Ellison wrote himself into canon. He was very hard to ignore, but for a while, he was treated as the only one. He probably did open a door by showing that one did not only have to write in social realism, one did not only have to write what is known as protest fiction. He showed that there was room for high modernist experimentation in African American literature. We wouldn’t have had a literary establishment ready for Morrison without Ellison.
Finally, Toni Morrison’s 1987 Pulitzer-winner Beloved. Please tell us about the novel and why it is essential reading.

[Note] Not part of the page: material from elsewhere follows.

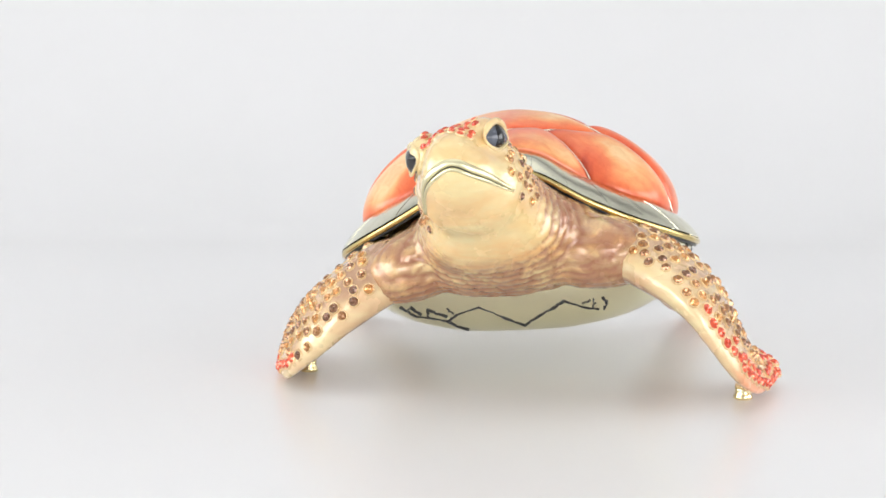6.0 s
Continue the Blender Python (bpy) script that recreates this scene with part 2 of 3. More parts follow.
def carapace():
    lid = bmesh.new()
    rows = []
    for i in range(49):
        s = i / 48
        rows.append([shell(*lift(dome(s, 1 - abs(k) / 14, -1 if k < 0 else 1), -2.0)) for k in range(-14, 15)])
    grid(lid, rows)
    bmesh.ops.remove_doubles(lid, verts=lid.verts, dist=1e-6)
    lid = part("lid", lid, WIRE_GOLD, box, "domed lid with gold wire seams")

    def curve(knots, side):
        """A smooth line through knots (s, a) of one side, read from 0 to 1."""
        rows = [(k / (len(knots) - 1), *p) for k, p in enumerate(knots)]
        return lambda t: Vector((*table(rows, t), side))

    def scute(at, tint, n=24, m=22, puff=2.5):
        """A puffed plate; at(u, v) gives its points in shell axes, tint(u, v) how far the cream shows."""
        bm = bmesh.new()
        rows, hearts = [], []
        for i in range(n + 1):
            u = i / n
            row = []
            for j in range(m + 1):
                v = j / m
                q = max(0.0, (1 - (2 * u - 1) ** 4) * (1 - (2 * v - 1) ** 4))
                row.append(shell(*lift(at(u, v), -1.5 + puff * q ** 0.5)))
                edge = min(1.0, 7 * min(u, 1 - u, v, 1 - v))
                hearts.append(edge * tint(u, v))
            rows.append(row)
        grid(bm, rows)
        ob = part("scute", bm, ORANGE_ENAMEL, lid)
        ob.data.attributes.new("heart", "FLOAT", "POINT").data.foreach_set("value", hearts)
        md = ob.modifiers.new("thick", "SOLIDIFY")
        md.thickness, md.offset = 0.0006, -1
        return ob

    def between(lo, hi, le, ri):
        """Points of a patch inside four border lines."""
        def at(u, v):
            p = lo(u) * (1 - v) + hi(u) * v + le(v) * (1 - u) + ri(v) * u
            p -= lo(0) * (1 - u) * (1 - v) + lo(1) * u * (1 - v) + hi(0) * (1 - u) * v + hi(1) * u * v
            return dome(min(max(p.x, 0), 1), min(max(p.y, 0), 1), -1 if p.z < 0 else 1)
        return at

    def hump(x, c, w):
        return math.exp(-((x - c) / w) ** 2)

    # seams of the side plates, from the rim upwards, and the borders above the plates
    first = [(.268, 0), (.238, .3), (.247, .66)]
    second = [(.525, 0), (.485, .22), (.452, .39), (.432, .53)]
    third = [(.66, 0), (.63, .22), (.62, .42), (.632, .57)]
    fourth = [(.765, 0), (.775, .3), (.795, .58)]
    fifth = [(.87, 0), (.87, .3), (.87, .6)]
    ridge_line = [(.247, .66), (.34, .585), (.432, .53)]
    front_line = [(.247, .66), (.215, .82), (.19, 1)]
    notch = [(.432, .53), (.472, .65), (.488, .80), (.487, 1)]
    upper = [(.472, .65), (.56, .625), (.632, .57)]
    wires = []
    for side in (-1, 1):
        glow = 1.0 if side < 0 else 0.85
        rim_line = lambda a, b: curve([(a, 0), ((a + b) / 2, 0), (b, 0)], side)
        # front plate, orange above and cream towards the rim
        scute(between(rim_line(.01, .268), curve(front_line[::-1], side), curve([(.01, 0), (.03, .7), (.19, 1)], side), curve(first, side)),
              lambda u, v: glow * (0.62 * (1 - v) ** 1.3 * (0.4 + 0.6 * u) + 0.12))
        # the large plate, cream in a slanting sheaf
        scute(between(rim_line(.268, .525), curve(ridge_line, side), curve(first, side), curve(second, side)),
              lambda u, v: glow * (0.66 * hump(u, 0.45 + 0.28 * v, 0.27) * (0.35 + 0.65 * min(1, 2.2 * v)) * min(1, 3.2 * (1 - v)) + 0.42 * hump(u, 0.88, 0.14) * hump(v, 0.25, 0.3)))
        scute(between(rim_line(.525, .66), curve(upper, side), curve(second[:-1] + [(.44, .55), (.472, .65)], side), curve(third, side)),
              lambda u, v: glow * 0.62 * hump(u, 0.55, 0.28) * (0.3 + 0.7 * hump(v, 0.62, 0.4)))
        scute(between(rim_line(.66, .765), curve([(.632, .57), (.71, .585), (.795, .58)], side), curve(third, side), curve(fourth, side)),
              lambda u, v: glow * 0.66 * hump(u, 0.55, 0.26) * (0.35 + 0.65 * v))
        scute(between(rim_line(.765, .87), curve([(.795, .58), (.83, .59), (.87, .6)], side), curve(fourth, side), curve(fifth, side)),
              lambda u, v: 0.55 * hump(u, 0.5, 0.3))
        scute(between(rim_line(.87, 1), curve([(.87, .6), (.93, .6), (1, .6)], side), curve(fifth, side), curve([(1, 0), (1, .3), (1, .6)], side)),
              lambda u, v: 0.5 * hump(u, 0.4, 0.3), n=14)
        for knots in (first, second, third, fourth, fifth, ridge_line, front_line, notch, upper, [(.632, .57), (.71, .585), (.795, .58)],
                      [(.795, .58), (.83, .59), (.87, .6)], [(.632, .57), (.64, .8), (.64, 1)], [(.795, .58), (.80, .8), (.80, 1)]):
            wires.append([dome(*curve(knots, side)(k / 22)) for k in range(23)])
    wires.append([dome(.19 * k / 12, 1) for k in range(13)])

    # the ridge plates run across: (edge of the plate, front border, rear border)
    def over(edge, head_line, tail_line):
        rows_e = [(k / (len(edge) - 1), *p) for k, p in enumerate(edge)]

        def at(u, v):
            w = abs(2 * v - 1)
            s_edge, a_edge = table(rows_e, u)
            s_mid = head_line + (tail_line - head_line) * u
            return dome(s_mid + (s_edge - s_mid) * w ** 3.5, 1 - (1 - a_edge) * w, -1 if v < 0.5 else 1)
        return at

    scute(over([(.19, .985), (.215, .82), (.247, .66), (.34, .585), (.432, .53)], .19, .487),
          lambda u, v: 0.62 * u ** 0.8 * (0.35 + 0.65 * abs(2 * v - 1)) + 0.1, n=30, m=30, puff=2.3)
    scute(over([(.474, .65), (.56, .625), (.632, .57)], .487, .64), lambda u, v: 0.5 * hump(u, 0.7, 0.35), m=28, puff=2.3)
    scute(over([(.632, .57), (.71, .585), (.795, .58)], .64, .80), lambda u, v: 0.5 * hump(u, 0.6, 0.35), m=28, puff=2.3)
    scute(over([(.795, .58), (.83, .59), (.87, .6)], .80, .87), lambda u, v: 0.4, m=28)
    scute(over([(.87, .6), (.93, .6), (1, .6)], .87, 1), lambda u, v: 0.3, m=28)
    for pts in wires:
        bm = bmesh.new()
        tube(bm, [shell(*lift(p, -0.95)) for p in pts], 0.36 * MM)
        part("seam_wire", bm, WIRE_GOLD, lid)

    # the rim: plates that overlap a little, each a little tilted
    cuts = [0, .085, .165, .245, .32, .39, .455, .515, .57, .625, .675, .722, .768, .81, .85, .885, .918, .95, 1]
    rng = random.Random(4)
    for side in (-1, 1):
        for s0, s1 in zip(cuts, cuts[1:]):
            bm = bmesh.new()
            rows = []
            loose = 0.3 if s1 < 0.5 else 1.0
            t0, t1 = rng.uniform(-0.25, 0.35) * loose, rng.uniform(-0.25, 0.35) * loose
            for i in range(9):
                u = i / 8
                s = s0 + (s1 - s0) * (0.012 * loose + (1 - 0.024 * loose) * u)
                lo, up = Vector(table(RIM_LOW, s)), Vector(table(RIM_TOP, s))
                out = Vector(((lo.x + 0.01) / 48, (lo.y - 8) / 52, 0.75)).normalized()
                row = []
                for v in range(9):
                    w = v / 8
                    p = lo.lerp(up, w) + out * (0.7 * math.sin(w * math.pi) ** 0.8 + t0 + (t1 - t0) * u - 0.25 * loose * (2 * u - 1) ** 6)
                    row.append(shell(side * p.x, p.y, p.z))
                lip = lo + Vector((lo.x * -0.012, (lo.y - 8) * -0.012, -0.9))
                inn = lo.lerp(up, 0.25) - out * 2.0
                inn2 = up - out * 1.8
                row += [shell(side * q.x, q.y, q.z) for q in (lip, inn, inn2)]
                rows.append(row)
            vs = grid(bm, rows, True)
            bm.faces.new(vs[0]), bm.faces.new(vs[-1][::-1])
            ob = part("rim_plate", bm, PALE_GOLD, lid)
            ob.data.set_sharp_from_angle(angle=radians(38))
    # dark line between rim plates
    for side in (-1, 1):
        for s in cuts[6 if side < 0 else 10:-1]:
            bm = bmesh.new()
            lo, up = Vector(table(RIM_LOW, s)), Vector(table(RIM_TOP, s))
            out = Vector((lo.x / 48, (lo.y - 8) / 52, 0.75)).normalized()
            pts = [lo.lerp(up, k / 6) + out * (0.66 * math.sin(k / 6 * math.pi) ** 0.8 - 0.02) for k in range(7)]
            tube(bm, [shell(side * p.x, p.y, p.z) for p in pts], (0.13 if s < 0.66 else 0.22) * MM, 5)
            part("rim_groove", bm, DARK_ENAMEL, lid)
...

Beloved was Morrison’s fifth novel. It’s a gripping story, inspired by a famous abolitionist case, the true story of a woman who runs away from slavery with her children, but when the slave catchers catch up with her, she kills one of her own and tries to kill the others, rather than returning them to slavery. We enter the story after the murder, after the trial.
“The specter of slavery is unrecognized and unnamed; it is embodied in a ghost-like, other-worldly figure”
What is of concern to Morrison is the way slavery haunts the formally enslaved, their progeny, and the nation. The specter of slavery is unrecognized and unnamed; it is embodied in a ghost-like, other-worldly figure. It’s a novel about trauma and psychic scarring, but it’s a novel that points toward a necessary reckoning with what she calls the black and lonely dead, those lost from the Middle Passage, through abolition to the racial violence of the twentieth century.
One last question: How is the twenty-first century’s widely-welcomed wave of African and first-generation American authors, like Chimamanda Ngozi Adichie and Teju Cole, changing African American literature’s unfolding story?
They understand the African and United States racial landscapes. They write about the diaspora in ways that are very forthright, rather than romanticized. They’ve read deeply in African literature and African American literature. We’ve had these two formations: African literature and African American literature. Writers like Chimamanda and Teju, and especially Yaa Gyasi, are bridging these traditions.